Aim of the task: Copy the data word for word, keeping every line.

* START Given information *

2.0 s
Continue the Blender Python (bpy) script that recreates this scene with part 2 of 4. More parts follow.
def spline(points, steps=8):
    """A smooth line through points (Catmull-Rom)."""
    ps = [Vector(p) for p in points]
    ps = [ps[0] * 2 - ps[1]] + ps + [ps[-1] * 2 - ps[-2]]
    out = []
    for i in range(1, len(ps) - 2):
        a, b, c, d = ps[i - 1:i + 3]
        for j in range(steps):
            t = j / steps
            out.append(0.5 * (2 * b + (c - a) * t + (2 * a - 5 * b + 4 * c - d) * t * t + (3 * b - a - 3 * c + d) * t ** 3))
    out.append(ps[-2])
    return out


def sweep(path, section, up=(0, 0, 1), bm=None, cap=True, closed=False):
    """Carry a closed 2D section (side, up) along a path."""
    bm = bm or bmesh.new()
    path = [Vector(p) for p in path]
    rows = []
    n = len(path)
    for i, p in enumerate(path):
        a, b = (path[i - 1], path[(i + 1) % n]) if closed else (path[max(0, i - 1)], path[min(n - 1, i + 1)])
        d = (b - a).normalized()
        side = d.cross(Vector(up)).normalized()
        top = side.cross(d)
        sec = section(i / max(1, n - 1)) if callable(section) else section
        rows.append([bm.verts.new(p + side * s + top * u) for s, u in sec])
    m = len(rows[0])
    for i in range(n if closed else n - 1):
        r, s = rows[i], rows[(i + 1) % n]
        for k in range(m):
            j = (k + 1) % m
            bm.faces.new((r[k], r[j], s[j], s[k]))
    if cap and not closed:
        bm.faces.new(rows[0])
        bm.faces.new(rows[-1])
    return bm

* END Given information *

Result of the exercise:
2.0 s
Continue the Blender Python (bpy) script that recreates this scene with part 2 of 4. More parts follow.
def spline(points, steps=8):
    """A smooth line through points (Catmull-Rom)."""
    ps = [Vector(p) for p in points]
    ps = [ps[0] * 2 - ps[1]] + ps + [ps[-1] * 2 - ps[-2]]
    out = []
    for i in range(1, len(ps) - 2):
        a, b, c, d = ps[i - 1:i + 3]
        for j in range(steps):
            t = j / steps
            out.append(0.5 * (2 * b + (c - a) * t + (2 * a - 5 * b + 4 * c - d) * t * t + (3 * b - a - 3 * c + d) * t ** 3))
    out.append(ps[-2])
    return out


def sweep(path, section, up=(0, 0, 1), bm=None, cap=True, closed=False):
    """Carry a closed 2D section (side, up) along a path."""
    bm = bm or bmesh.new()
    path = [Vector(p) for p in path]
    rows = []
    n = len(path)
    for i, p in enumerate(path):
        a, b = (path[i - 1], path[(i + 1) % n]) if closed else (path[max(0, i - 1)], path[min(n - 1, i + 1)])
        d = (b - a).normalized()
        side = d.cross(Vector(up)).normalized()
        top = side.cross(d)
        sec = section(i / max(1, n - 1)) if callable(section) else section
        rows.append([bm.verts.new(p + side * s + top * u) for s, u in sec])
    m = len(rows[0])
    for i in range(n if closed else n - 1):
        r, s = rows[i], rows[(i + 1) % n]
        for k in range(m):
            j = (k + 1) % m
            bm.faces.new((r[k], r[j], s[j], s[k]))
    if cap and not closed:
        bm.faces.new(rows[0])
        bm.faces.new(rows[-1])
    return bm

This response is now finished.